Some mempools, including Narwhal, can provide partial order information on transactions even before consensus has determined a total order. This allows the Ordering Machine to execute some transactions before a total ordering is known. In general, for a given key, a shard can send read information to an executor when it knows precisely which write happens most recently before the read, and that write has executed.

`heardAllWrites`¶

In order to know which write happens most recently before a given read, the Shard must know that no further writes will be added to the timeline before the read. Mempool and consensus should communicate a lower bound on timestamps to the Shards, called heardAllWrites. The Shard is guaranteed to never receive another KVSAcquireLock with a write operation and Timestamp before heardAllWrites. In general, a Shard cannot send a KVSRead for a Timestamp unless the Timestamp is before heardAllWrites. heardAllWrites consists of a TxFingerprint from each worker engine such that the worker engine is certain (based on KVSLockAcquireds) that the Shard has already seen all the KVSAcquireLocks it will ever send at or before that TxFingerprint.
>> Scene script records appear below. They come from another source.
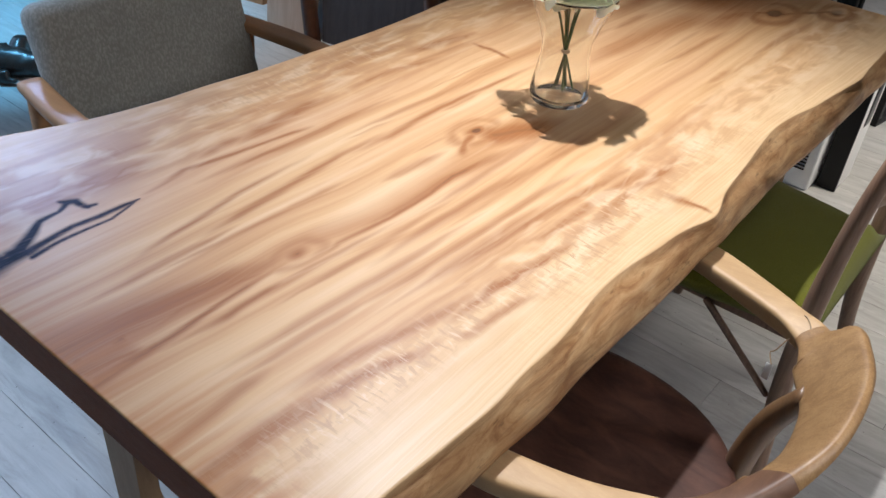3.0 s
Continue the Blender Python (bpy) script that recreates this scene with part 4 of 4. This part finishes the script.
def steel_frame(x, y, wide, high, turn):
    ob = thing("steel_leg_frame", (x, y, 0), "black steel rectangular table leg frame standing on the floor", "table leg", "steel leg frames")
    m = pose(x, y, 0, 0, 0, turn)
    for name, a in (("upright", (-wide / 2, -wide / 2 + 0.03, -0.045, 0.045, 0.0301, high - 0.0301)), ("upright", (wide / 2 - 0.03, wide / 2, -0.045, 0.045, 0.0301, high - 0.0301)), ("rail", (-wide / 2, wide / 2, -0.045, 0.045, 0, 0.03)), ("rail", (-wide / 2, wide / 2, -0.045, 0.045, high - 0.03, high))):
        bm = box(*a, 0.003)
        bmesh.ops.transform(bm, matrix=m, verts=bm.verts)
        part(name, bm, BLACK, ob)


steel_frame(3.35, 0.15, 0.56, 0.70, -9)
steel_frame(3.38, 0.36, 0.62, 0.74, -7)
steel_frame(3.98, 0.02, 0.60, 0.72, -4)
alone("table_leg", box(3.76, 3.81, 0.20, 0.25, 0, 0.66, 0.006, 2), OAK_DARK, (3.785, 0.225, 0), "loose brown wooden table leg standing upright", "table leg", "loose table legs")
unit = thing("heater_unit", (2.44, 0.24, 0), "white plastic heater unit with a slotted grille", "heater")
part("body", box(2.385, 2.56, 0.170, 0.32, 0.0, 0.46, 0.008, 3), WHITE, unit)
for k in range(10):
    part("slat", box(2.380, 2.3848, 0.20, 0.265, 0.07 + k * 0.012, 0.076 + k * 0.012, 0.001, 1), SLATE, unit)
panel = thing("display_panel", (2.53, 0.13, 0), "white panel stand with a black side and a dark glossy slot", "panel")
part("body", box(2.462, 2.615, 0.100, 0.160, 0.0, 0.47, 0.004), WHITE, panel)
part("side", box(2.450, 2.4618, 0.098, 0.162, 0.0, 0.47, 0.003), BLACK, panel, "black side board")
part("slot", box(2.515, 2.575, 0.0965, 0.0998, 0.22, 0.40, 0.001, 1), LEATHER, panel, "dark glossy slot")

# ---- floor ----
floor = alone("floor", box(X0, X1, Y0, Y1, -0.06, -0.006, 0), GAP, (0, 0, 0), "pale whitewashed wood plank floor", "floor", "", "structure", False)
PITCH, LONG = 0.1165, 1.22
ends = {0: 0.436, -1: 0.217, -2: 0.745, 4: -0.04, 2: -0.43}


def plank_mesh(name, rows):
    verts, faces = [], []
    for x0, x1, y0, y1, z in rows:
        g, c = 0.0004, 0.0009
        x0, x1, y0, y1, b = x0 + g, x1 - g, y0 + g, y1 - g, len(verts)
        verts += [(x0, y0, -0.006), (x1, y0, -0.006), (x1, y1, -0.006), (x0, y1, -0.006), (x0, y0, z - c), (x1, y0, z - c), (x1, y1, z - c), (x0, y1, z - c),
                  (x0 + c, y0 + c, z), (x1 - c, y0 + c, z), (x1 - c, y1 - c, z), (x0 + c, y1 - c, z)]
        for u in (0, 4):
            faces += [(b + u + k, b + u + (k + 1) % 4, b + u + 4 + (k + 1) % 4, b + u + 4 + k) for k in range(4)]
        faces.append((b + 8, b + 9, b + 10, b + 11))
    me = bpy.data.meshes.new(name)
    me.from_pydata(verts, [], faces)
    me.materials.append(PLANK)
    return me


shared = plank_mesh("plank", [(0, PITCH, 0, LONG, 0.0)])
rnd = random.Random(11)
rest = []
for k in range(int((X0 - 0.058) / PITCH) - 1, int((X1 - 0.058) / PITCH) + 1):
    x = 0.058 + k * PITCH
    y = ends.get(k, rnd.uniform(0, LONG))
    y -= math.ceil((y - Y0) / LONG) * LONG
    while y < Y1:
        if x > -0.62 and x < 3.3 and y > -1.9 and y < 3.0:
            ob = new("plank", shared)
            ob.location = (x, y, 0)
            ob.parent = floor
        else:
            x0, x1, y0, y1 = max(x, X0), min(x + PITCH, X1), max(y, Y0), min(y + LONG, Y1)
            if x1 - x0 > 0.01 and y1 - y0 > 0.01:
                rest.append((x0, x1, y0, y1, 0.0))
        y += LONG
far = new("far_planks", plank_mesh("far_planks", rest))
far.parent = floor
tagged(far, "", "", "", "stuff")
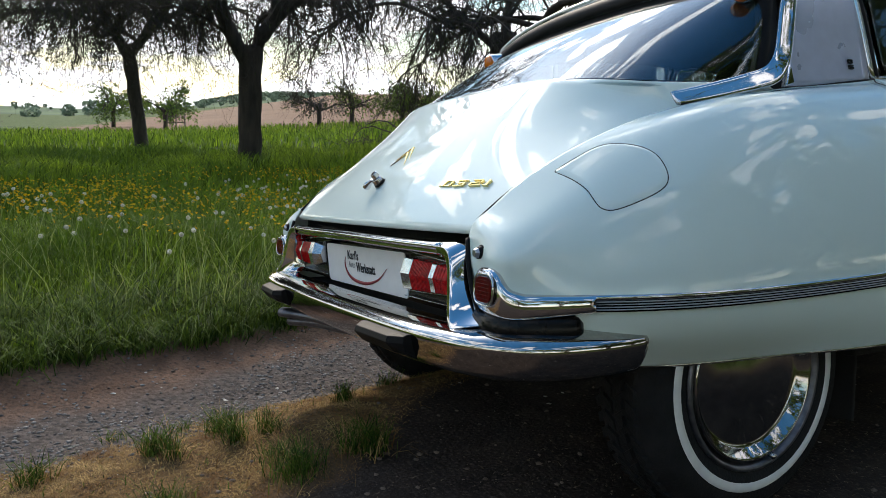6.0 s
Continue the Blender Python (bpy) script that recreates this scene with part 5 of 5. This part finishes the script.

This can be on a per-key basis or simply a global lower bound. Occasionally, heardAllWrites should be updated with later timestamps. Each round of consensus should produce a lower bound for heardAllWrites, but the mempool may already have sent better bounds. Each Shard must keep track of heardAllWrites on each key's multi-version timeline.

Transactions (like transaction j in the diagram below) containing only write operations can execute with a timestamp after heardAllWrites, but this simply means calculating the data they will write. Since that does not depend on state, this can of course be done at any time.

`heardAllReads`¶

We want to allow Typhon to eventually garbage-collect old state. mempool and consensus should communicate a lower bound timestamp to the execution engine, called heardAllReads, before which there will be no more read transactions send to the execution engine. Occasionally, heardAllReads should be updated with later timestamps. Each Shard must keep track of heardAllReads on each key's multi-version timeline, so it can garbage-collect old values.

In the example above, our happens-before arrows have been replaced with may-happen-before arrows, representing partial ordering information from the mempool. Note that not all transactions can be executed with this partial order information.

Conflicts¶

There are three types of conflicts that can prevent a transaction from being executable without more ordering information.

Write/Write Conflicts occur when a shard cannot identify the most recent write before a given read. In the diagram above, transaction e cannot execute because it is not clear whether transaction b or transaction c wrote most recently to the yellow key.

Read/Write Conflicts occur when shard cannot identify whether a read operation occurs before or after a write, so it is not clear if it should read the value from that write or from a previous write. In the diagram above, transaction g cannot execute because it is not clear whether it would read the data written to the blue key by transaction d or transaction i.

Transitive Conflicts occur when a shard cannot get the data for a read because the relevant write is conflicted. In the diagram above, transaction h cannot execute because it cannot read the data written to the yellow key by transaction g, since transaction g is conflicted.

As the mempool and consensus provide the execution engine with more and more ordering information, and the partial order of timestamps is refined, all conflicts eventually resolve. In the diagram above, suppose consensus orders transaction g before transaction i. The Read/Write conflict is resolved: transaction g reads the data transaction d writes to the blue key. Then the transitive conflict is also resolved: transaction h will be able to execute. -->

Optimization: Client Reads as Read-Only Transactions¶

With the above optimizations, transactions containing only read operations do not affect other transactions (or scheduling) at all. Therefore, they can bypass mempool and consensus altogether. Clients can simply send read-only transactions directly to the execution engine (with a label and a timestamp), and if the timestamp is after heardAllReads, the execution engine can simply place the transaction in the timeline of the relevant shards and execute it when possible. In the diagram above, transaction f is read-only.

If client reads produce signed responses, then signed responses from a weak quorum of validators would form a light client proof.

Engine components¶

Type¶

ShardEngine : Type :=
  Engine
    ShardLocalCfg
    ShardLocalState
    ShardMailboxState
    ShardTimerHandle
    ShardActionArguments
    Anoma.Msg
    Anoma.Cfg
    Anoma.Env;

Example of a shard engine¶

exampleShardEngine : ShardEngine :=
  Engine.mk@{
    cfg := shardCfg;
    env := shardEnv;
    behaviour := shardBehaviour;
  };

where shardCfg is defined as follows:

shardCfg : ShardCfg :=
  EngineCfg.mk@{
    node := PublicKey.Curve25519PubKey "0xabcd1234";
    name := "shard";
    cfg := ShardLocalCfg.mk;
  };

where shardEnv is defined as follows:

shardEnv : ShardEnv :=
  EngineEnv.mk@{
    localState :=
      ShardLocalState.mk@{
        dagStructure :=
          DAGStructure.mkDAGStructure@{
            keyAccesses := Map.empty;
            heardAllReads := 0;
            heardAllWrites := 0;
          };
        anchors := [];
      };
    mailboxCluster := Map.empty;
    acquaintances := Set.empty;
    timers := [];
  };

and shardBehaviour is defined as follows:

shardBehaviour : ShardBehaviour :=
  EngineBehaviour.mk@{
    guards :=
      GuardEval.First
        [
          acquireLockGuard;
          processWriteGuard;
          processReadRequestGuard;
          updateSeenAllGuard;
        ];
  };